In 1902 the first salmon cannery was constructed in Kasaan. The cannery burned in 1907, 1910 and again in 1911, but was rebuilt each season. The cannery operated sporadically until 1953. During this time, Kasaan had a school, three stores, a Presbyterian Church and other businesses.

Chief Sonihat built the Whale House, a traditional long house which became the focus of the new Kasaan Totem Park, established during the 1930s. Many of the totems left from the old village site were moved to the park in 1938. Kavilco, Inc., the local village corporation, purchased the old cannery buildings and property in 1974, and in 1980 removed the cannery buildings.

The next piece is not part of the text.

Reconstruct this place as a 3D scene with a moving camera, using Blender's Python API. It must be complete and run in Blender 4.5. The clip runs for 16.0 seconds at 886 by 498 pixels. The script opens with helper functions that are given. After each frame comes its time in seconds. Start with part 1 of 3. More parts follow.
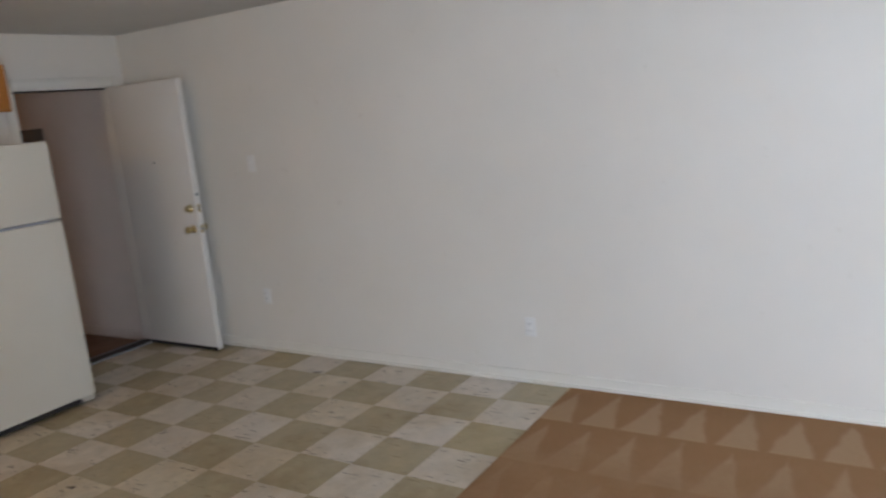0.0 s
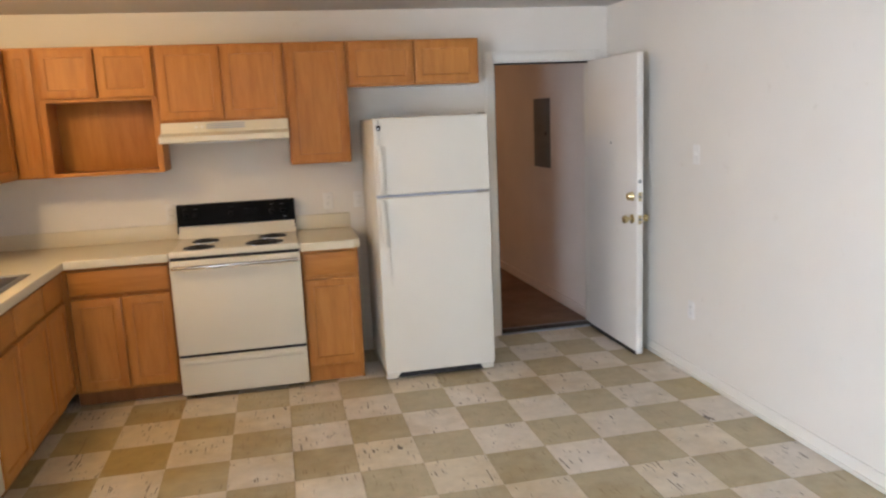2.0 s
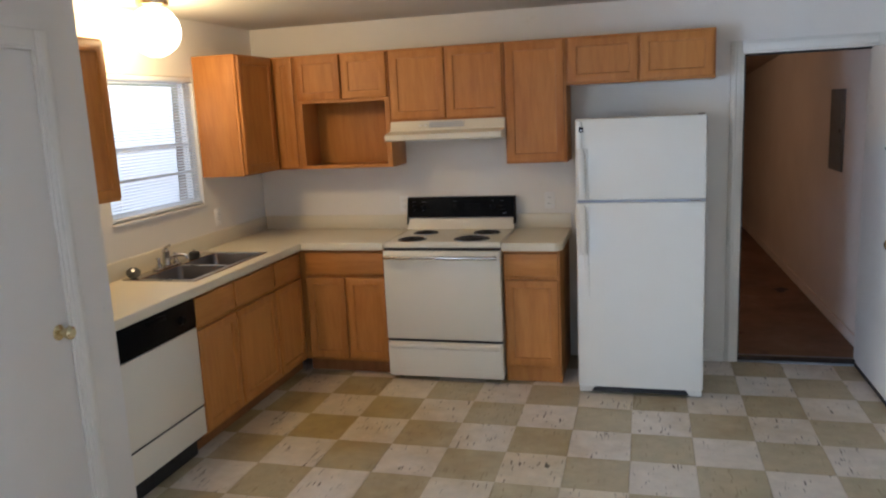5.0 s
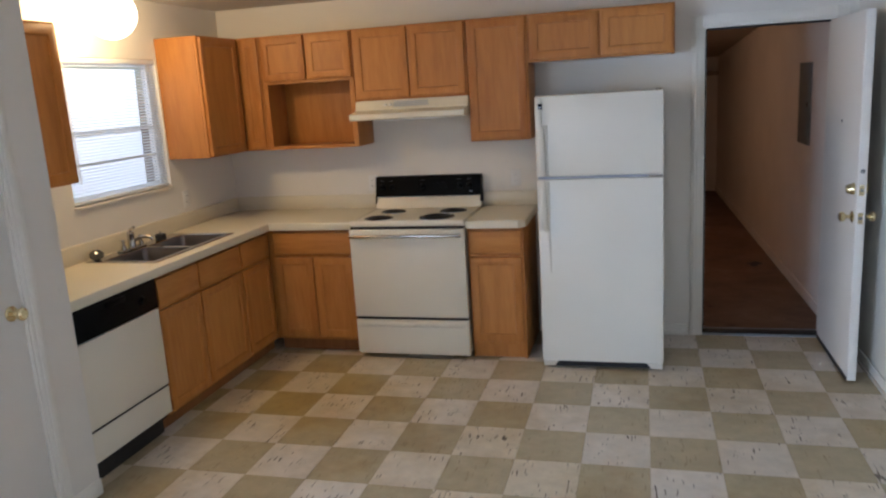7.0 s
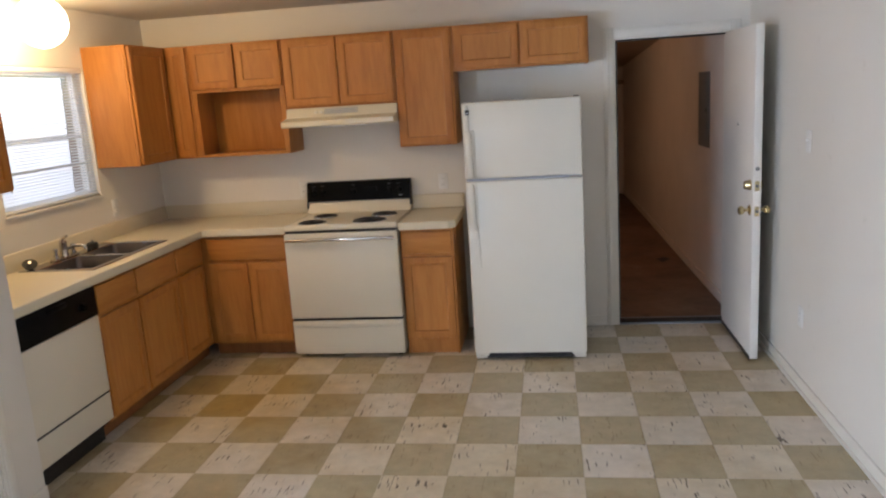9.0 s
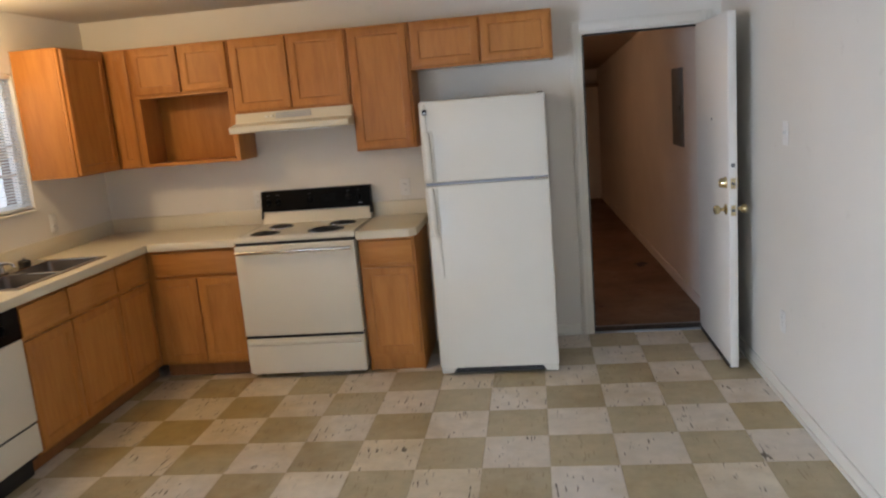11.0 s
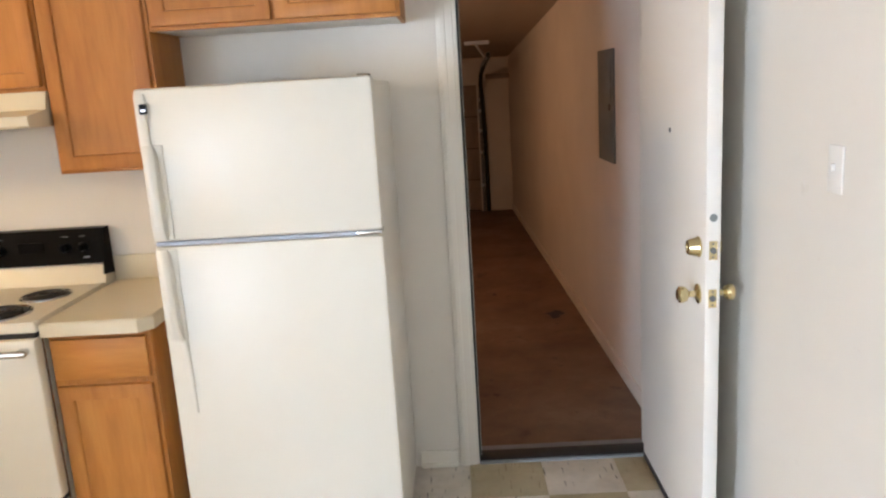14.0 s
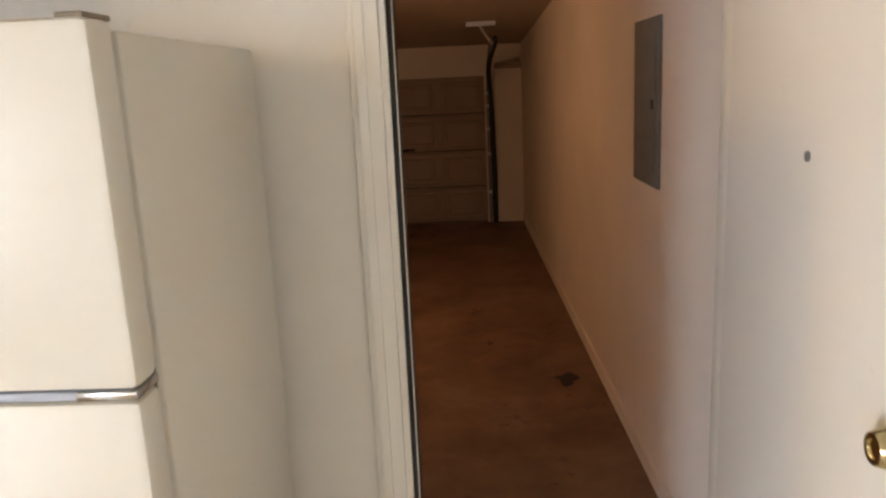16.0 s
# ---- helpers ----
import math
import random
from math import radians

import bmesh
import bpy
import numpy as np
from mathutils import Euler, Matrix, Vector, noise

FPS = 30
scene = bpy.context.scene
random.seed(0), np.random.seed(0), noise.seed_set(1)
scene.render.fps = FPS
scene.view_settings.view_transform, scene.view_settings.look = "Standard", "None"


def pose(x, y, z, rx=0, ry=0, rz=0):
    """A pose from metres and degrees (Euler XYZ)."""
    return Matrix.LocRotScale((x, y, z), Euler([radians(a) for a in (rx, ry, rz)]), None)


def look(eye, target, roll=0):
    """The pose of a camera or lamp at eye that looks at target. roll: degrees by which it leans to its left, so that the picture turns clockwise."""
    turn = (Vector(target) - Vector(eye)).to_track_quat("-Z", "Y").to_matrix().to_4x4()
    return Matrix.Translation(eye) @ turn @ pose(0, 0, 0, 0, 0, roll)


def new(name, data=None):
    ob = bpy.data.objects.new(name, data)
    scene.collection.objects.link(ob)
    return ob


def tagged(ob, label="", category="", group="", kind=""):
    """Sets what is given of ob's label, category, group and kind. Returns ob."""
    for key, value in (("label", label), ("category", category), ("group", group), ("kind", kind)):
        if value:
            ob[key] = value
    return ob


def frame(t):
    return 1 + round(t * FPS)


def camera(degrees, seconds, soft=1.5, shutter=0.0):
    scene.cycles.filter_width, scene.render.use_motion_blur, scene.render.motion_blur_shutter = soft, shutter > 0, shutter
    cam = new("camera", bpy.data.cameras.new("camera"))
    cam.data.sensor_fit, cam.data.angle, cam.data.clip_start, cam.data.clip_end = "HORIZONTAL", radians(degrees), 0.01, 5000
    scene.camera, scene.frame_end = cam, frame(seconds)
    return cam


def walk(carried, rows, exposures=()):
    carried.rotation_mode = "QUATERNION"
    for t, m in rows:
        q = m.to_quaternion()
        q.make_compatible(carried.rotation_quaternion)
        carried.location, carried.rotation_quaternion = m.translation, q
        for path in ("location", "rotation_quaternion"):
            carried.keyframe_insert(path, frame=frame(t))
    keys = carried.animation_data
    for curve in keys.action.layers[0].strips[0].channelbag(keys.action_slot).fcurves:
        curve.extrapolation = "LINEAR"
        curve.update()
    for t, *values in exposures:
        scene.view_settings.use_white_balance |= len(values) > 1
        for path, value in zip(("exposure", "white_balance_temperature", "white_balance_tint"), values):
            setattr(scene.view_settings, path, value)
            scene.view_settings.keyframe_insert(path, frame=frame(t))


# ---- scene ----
cam = camera(60.8, 16.0, soft=2.2, shutter=0.3)
PATH = [
    (0, (-2.549, -3.88, 1.665), (-0.895, -2.824, 1.279), -5.6),
    (0.5, (-2.13, -4.022, 1.67), (-0.831, -2.545, 1.305), -3.7),
    (1, (-1.733, -4.064, 1.65), (-0.8, -2.337, 1.268), -3.1),
    (1.5, (-1.464, -3.986, 1.72), (-0.796, -2.142, 1.329), -2.4),
    (2, (-1.204, -4.018, 1.666), (-0.79, -2.093, 1.311), -2.5),
    (2.5, (-1.003, -4.026, 1.706), (-0.85, -2.068, 1.33), -2.1),
    (3, (-0.841, -3.914, 1.718), (-0.858, -1.95, 1.338), -2.4),
    (3.5, (-0.588, -3.888, 1.741), (-0.763, -1.931, 1.364), -4.1),
    (4, (-0.372, -3.943, 1.747), (-0.76, -2.014, 1.393), -2.1),
    (4.2, (-0.365, -3.944, 1.737), (-0.784, -2.02, 1.384), -2.2),
    (6.3, (0.022, -3.769, 1.758), (-0.594, -1.909, 1.354), -2.5),
    (6.5, (0.025, -3.775, 1.749), (-0.578, -1.912, 1.34), -2.8),
    (7, (-0.027, -3.877, 1.726), (-0.54, -1.988, 1.311), -3.5),
    (7.5, (-0.125, -4.035, 1.712), (-0.48, -2.115, 1.275), -4.6),
    (8, (-0.148, -4.102, 1.734), (-0.424, -2.17, 1.297), -2.9),
    (8.5, (-0.141, -4.111, 1.723), (-0.416, -2.173, 1.31), -3.5),
    (8.7, (-0.124, -4.11, 1.725), (-0.415, -2.174, 1.316), -3.7),
    (10.8, (-0.024, -3.913, 1.64), (-0.28, -1.964, 1.273), -4.1),
    (11, (0.002, -3.808, 1.643), (-0.248, -1.86, 1.262), -4.8),
    (11.5, (0.075, -3.512, 1.623), (-0.122, -1.567, 1.199), -4.8),
    (12, (0.13, -3.128, 1.636), (0.077, -1.167, 1.247), -5.9),
    (12.5, (0.222, -2.791, 1.626), (0.197, -0.832, 1.227), -4.9),
    (13, (0.269, -2.487, 1.626), (0.177, -0.526, 1.247), -2.8),
    (13.5, (0.263, -2.114, 1.626), (0.206, -0.151, 1.25), -3.4),
    (14, (0.324, -1.762, 1.602), (0.276, 0.193, 1.185), -3.5),
    (14.5, (0.393, -1.436, 1.598), (0.269, 0.518, 1.191), -2.3),
    (15, (0.395, -1.064, 1.585), (0.296, 0.895, 1.192), -2.8),
    (15.5, (0.468, -0.674, 1.559), (0.433, 1.279, 1.131), -3.5),
    (16, (0.533, -0.376, 1.556), (0.434, 1.575, 1.126), -2.7),
]
walk(cam, [(t, look(eye, target, roll)) for t, eye, target, roll in PATH],
     exposures=[(0, -1.39, 6250, 14.5), (0.5, -1.14, 6250, 15.5), (1, -0.67, 6150, 14.0), (1.5, -0.52, 6050, 13), (2, -0.32, 6250, 15.0), (3, -0.2, 5950, 12.5), (3.5, -0.3, 5750, 12.7), (4, -0.7, 5550, 12.5), (6.5, -0.82, 5450, 13),
                (7.5, -0.77, 5650, 13.5), (8.5, -0.68, 6000, 15), (11, -0.71, 6000, 13.5), (12, -0.25, 6100, 13.3), (13, 0.1, 6200, 13.0), (14.5, 0.26, 6250, 13), (15.5, 0.24, 6450, 15), (16, 0.24, 7050, 15)])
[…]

Remnants of the historical Karta River village and petroglyphs lie north of the city, and the Old Tom Creek village and fort lie south of the city.

Today, Kasaan was traditionally a Haida village, but the population has become mixed, with Haidas, Aleuts, Eskimos and non-Natives. Subsistence activities are a major contributor to villagers' diets. Most villagers participate in subsistence or recreational activities for food sources, harvesting deer, salmon, halibut, shrimp and crab. With the addition of tourism, the mainstays of that economy is fishing, mining and logging.

COURSE: You will approach the entrance to the Skoal Arm. You will continue over this body of water which will eventually curve to port almost 90 degrees. Sit back, relax and enjoy the beautiful scenery.

COURSE: As the arm narrows, we have Thumb Point on the port side. The little island we pass over (port side) is Skoal Point meaning we are officially in the Skoal arm. We will fly by Smith Cove ... you will see it off the starboard wing.

COURSE: As the arm begins to bend to the left ... alter your course to follow it and bring your altitude down to 500 feet.

COURSE: As the waterway bends left, we are in Polk Inlet. As you turn further left ahead into the South Arm, be at landing altitude and configuration.

COURSE: Ahead the water way splits. Going to starboard you will find the village. If you fly to port at the split, at the end of the arm you will find Dog Salmon Creek.

Get out and look around ... be sure to take your camera!